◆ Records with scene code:
- - - - - - -

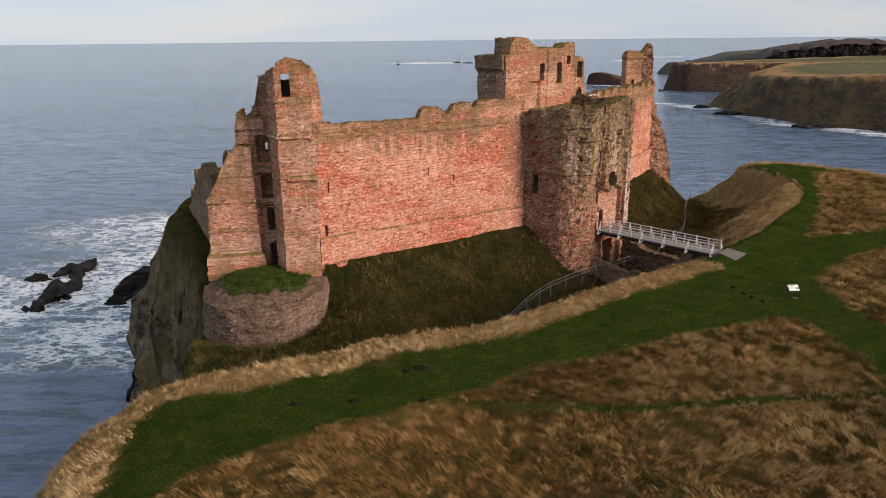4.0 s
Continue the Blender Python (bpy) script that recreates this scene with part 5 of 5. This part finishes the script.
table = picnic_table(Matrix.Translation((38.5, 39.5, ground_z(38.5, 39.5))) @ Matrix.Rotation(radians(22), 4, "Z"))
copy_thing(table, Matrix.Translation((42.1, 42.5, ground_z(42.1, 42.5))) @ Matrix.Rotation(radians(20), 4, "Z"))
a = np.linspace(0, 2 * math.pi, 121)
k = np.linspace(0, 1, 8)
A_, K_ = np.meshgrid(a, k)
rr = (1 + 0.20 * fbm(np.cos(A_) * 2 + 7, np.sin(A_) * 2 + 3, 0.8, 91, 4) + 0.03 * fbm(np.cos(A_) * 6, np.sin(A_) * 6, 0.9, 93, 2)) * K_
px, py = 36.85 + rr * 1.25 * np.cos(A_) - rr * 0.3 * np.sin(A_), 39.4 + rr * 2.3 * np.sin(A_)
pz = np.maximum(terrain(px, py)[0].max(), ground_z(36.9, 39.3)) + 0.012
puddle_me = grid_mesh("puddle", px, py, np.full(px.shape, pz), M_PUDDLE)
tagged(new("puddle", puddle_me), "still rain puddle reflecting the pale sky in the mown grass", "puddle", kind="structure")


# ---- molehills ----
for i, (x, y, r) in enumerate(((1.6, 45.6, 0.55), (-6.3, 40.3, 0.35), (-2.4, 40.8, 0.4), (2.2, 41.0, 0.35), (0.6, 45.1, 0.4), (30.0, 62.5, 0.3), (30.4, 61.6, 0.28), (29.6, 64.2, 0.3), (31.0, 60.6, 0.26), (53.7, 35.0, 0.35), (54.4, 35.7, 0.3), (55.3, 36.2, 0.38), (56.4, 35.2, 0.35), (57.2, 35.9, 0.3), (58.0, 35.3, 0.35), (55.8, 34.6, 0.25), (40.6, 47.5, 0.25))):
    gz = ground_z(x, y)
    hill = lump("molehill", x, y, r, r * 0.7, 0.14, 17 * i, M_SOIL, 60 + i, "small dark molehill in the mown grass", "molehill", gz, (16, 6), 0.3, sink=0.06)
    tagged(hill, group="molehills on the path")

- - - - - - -

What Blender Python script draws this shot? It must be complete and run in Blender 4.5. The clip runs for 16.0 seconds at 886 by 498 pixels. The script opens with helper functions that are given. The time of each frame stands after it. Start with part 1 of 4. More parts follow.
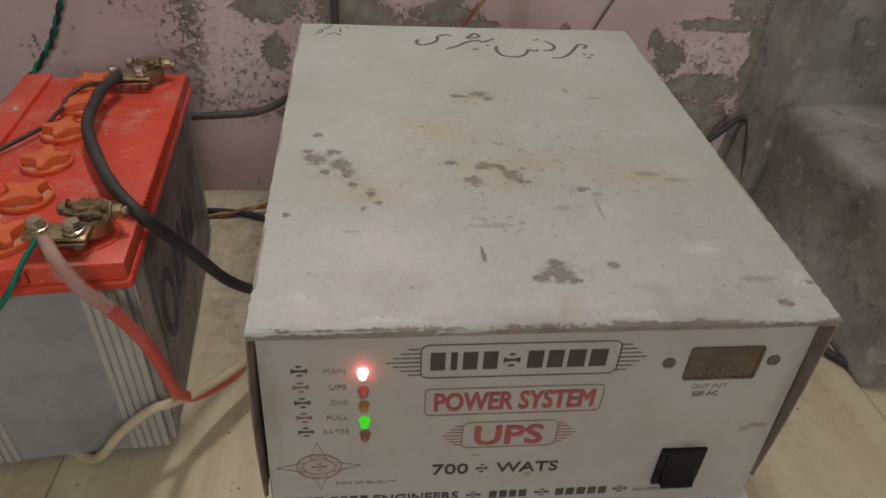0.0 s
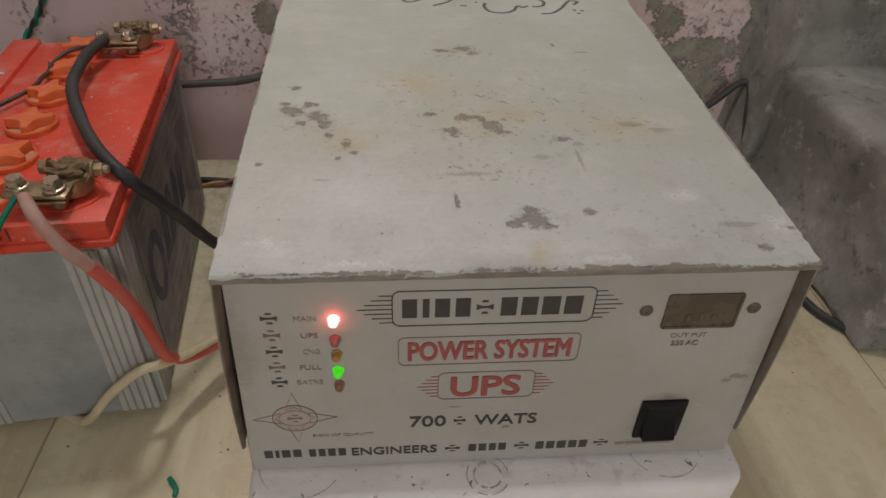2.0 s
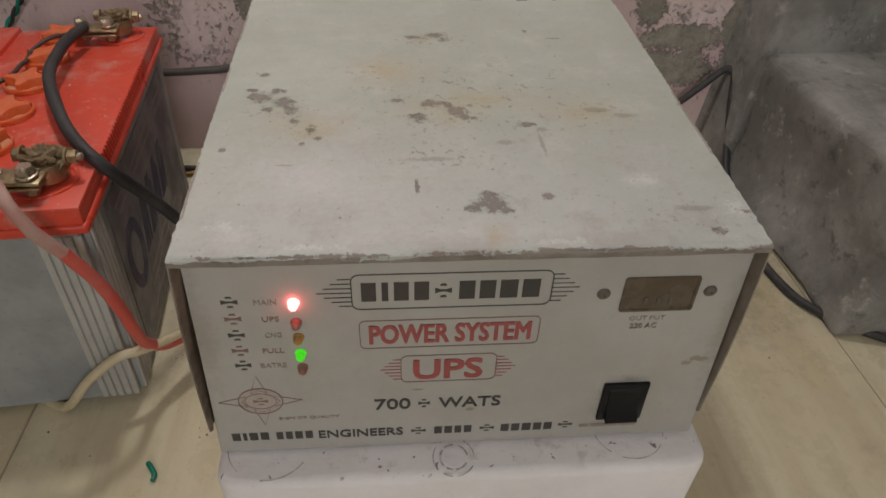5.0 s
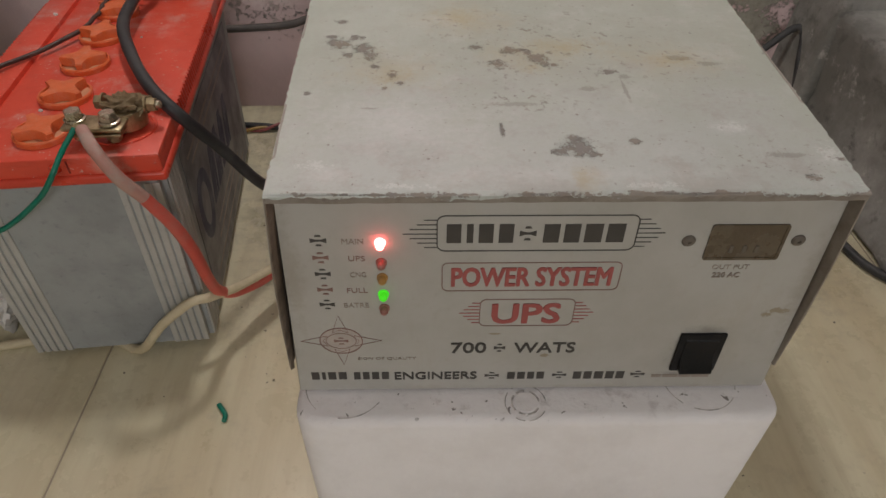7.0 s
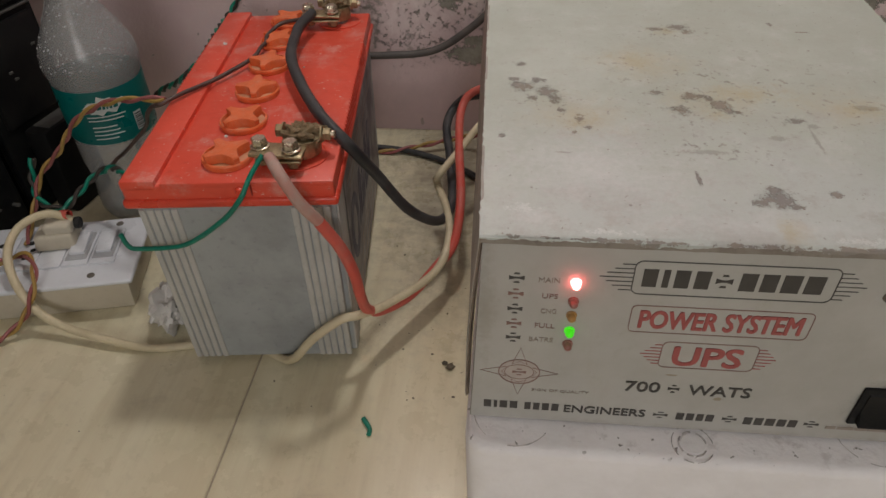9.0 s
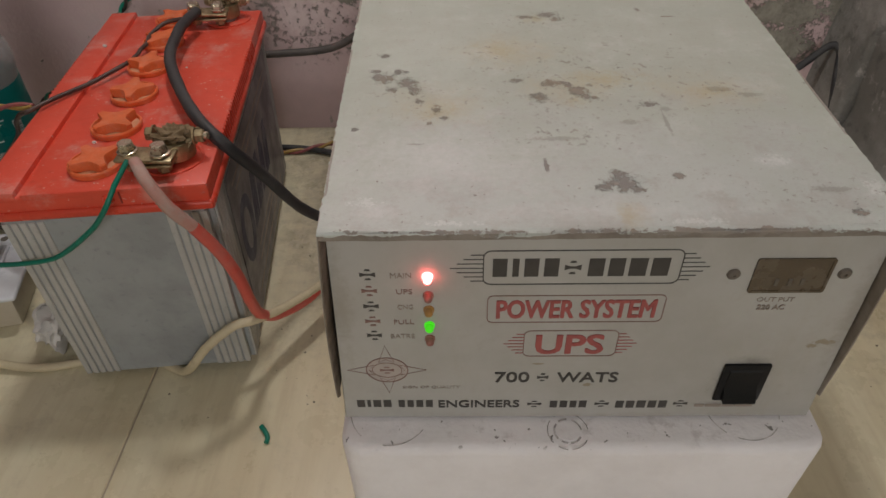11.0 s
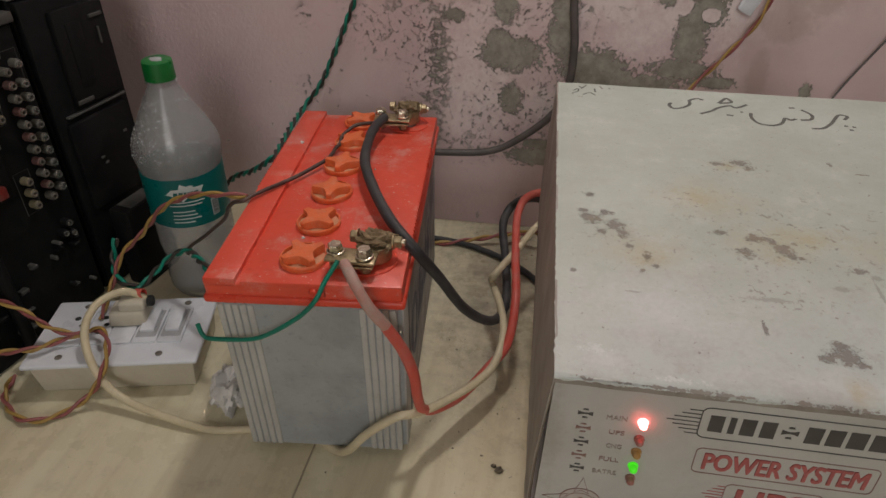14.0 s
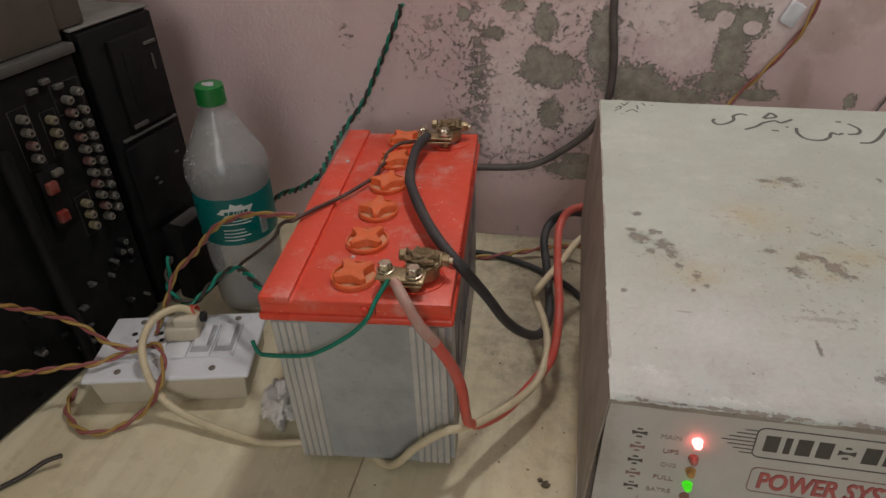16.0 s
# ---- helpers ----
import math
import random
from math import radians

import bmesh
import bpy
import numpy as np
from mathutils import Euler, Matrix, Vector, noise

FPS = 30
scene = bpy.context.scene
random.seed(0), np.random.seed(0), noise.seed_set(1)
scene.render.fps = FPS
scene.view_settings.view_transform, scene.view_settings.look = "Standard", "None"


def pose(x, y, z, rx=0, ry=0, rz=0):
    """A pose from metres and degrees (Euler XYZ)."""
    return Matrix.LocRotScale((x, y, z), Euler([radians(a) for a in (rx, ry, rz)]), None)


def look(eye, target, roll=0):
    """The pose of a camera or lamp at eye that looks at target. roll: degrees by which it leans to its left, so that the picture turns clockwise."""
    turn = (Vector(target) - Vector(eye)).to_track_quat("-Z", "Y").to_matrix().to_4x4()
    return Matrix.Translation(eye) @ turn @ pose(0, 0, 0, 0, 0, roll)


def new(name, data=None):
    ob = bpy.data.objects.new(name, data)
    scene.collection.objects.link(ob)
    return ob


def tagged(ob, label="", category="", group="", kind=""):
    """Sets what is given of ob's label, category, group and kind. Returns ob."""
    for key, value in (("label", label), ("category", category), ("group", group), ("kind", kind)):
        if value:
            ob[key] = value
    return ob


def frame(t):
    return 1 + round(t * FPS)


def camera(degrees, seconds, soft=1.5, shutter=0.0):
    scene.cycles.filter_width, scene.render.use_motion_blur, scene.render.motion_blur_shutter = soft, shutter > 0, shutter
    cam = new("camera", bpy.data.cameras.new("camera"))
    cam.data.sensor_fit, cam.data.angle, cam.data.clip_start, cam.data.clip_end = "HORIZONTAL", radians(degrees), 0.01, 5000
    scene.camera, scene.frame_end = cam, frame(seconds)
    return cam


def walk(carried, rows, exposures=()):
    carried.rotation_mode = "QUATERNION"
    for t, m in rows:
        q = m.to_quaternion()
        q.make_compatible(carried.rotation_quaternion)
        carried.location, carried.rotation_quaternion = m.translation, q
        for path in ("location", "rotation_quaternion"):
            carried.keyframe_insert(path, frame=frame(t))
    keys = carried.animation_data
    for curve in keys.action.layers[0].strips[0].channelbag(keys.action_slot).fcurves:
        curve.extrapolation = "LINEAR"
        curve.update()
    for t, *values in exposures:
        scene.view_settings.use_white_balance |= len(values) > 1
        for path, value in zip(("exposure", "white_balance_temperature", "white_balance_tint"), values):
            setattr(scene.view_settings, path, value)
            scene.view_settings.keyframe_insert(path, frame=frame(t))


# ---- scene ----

- - - - - - -

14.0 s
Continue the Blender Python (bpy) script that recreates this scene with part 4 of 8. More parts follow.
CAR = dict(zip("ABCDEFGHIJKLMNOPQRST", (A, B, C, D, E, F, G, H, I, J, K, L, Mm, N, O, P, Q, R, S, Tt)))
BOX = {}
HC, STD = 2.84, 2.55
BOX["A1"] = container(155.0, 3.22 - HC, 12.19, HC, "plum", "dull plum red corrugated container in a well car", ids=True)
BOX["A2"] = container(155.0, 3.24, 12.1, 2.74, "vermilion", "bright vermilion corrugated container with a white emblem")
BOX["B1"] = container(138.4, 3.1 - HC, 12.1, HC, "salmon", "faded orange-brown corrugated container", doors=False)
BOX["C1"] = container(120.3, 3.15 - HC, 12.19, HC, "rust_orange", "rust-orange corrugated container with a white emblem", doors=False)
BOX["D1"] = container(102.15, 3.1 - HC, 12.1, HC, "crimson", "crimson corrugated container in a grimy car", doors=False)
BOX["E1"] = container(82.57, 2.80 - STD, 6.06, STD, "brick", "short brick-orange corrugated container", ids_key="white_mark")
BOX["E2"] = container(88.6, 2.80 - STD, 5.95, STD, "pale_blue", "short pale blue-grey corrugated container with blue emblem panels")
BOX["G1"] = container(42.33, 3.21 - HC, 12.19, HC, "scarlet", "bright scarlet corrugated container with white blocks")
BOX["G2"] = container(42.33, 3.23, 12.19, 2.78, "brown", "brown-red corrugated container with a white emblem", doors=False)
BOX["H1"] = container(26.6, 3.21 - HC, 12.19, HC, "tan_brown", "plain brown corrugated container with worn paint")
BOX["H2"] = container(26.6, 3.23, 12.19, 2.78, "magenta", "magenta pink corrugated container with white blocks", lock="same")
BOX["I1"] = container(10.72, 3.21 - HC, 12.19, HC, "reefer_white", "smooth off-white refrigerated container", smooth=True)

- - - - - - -

◆ Short exercise:
For each line in the data above that contains the string "given", extract the line.

◆ Written solution:
What Blender Python script draws this shot? It must be complete and run in Blender 4.5. The clip runs for 16.0 seconds at 886 by 498 pixels. The script opens with helper functions that are given. The time of each frame stands after it. Start with part 1 of 4. More parts follow.
    """Sets what is given of ob's label, category, group and kind. Returns ob."""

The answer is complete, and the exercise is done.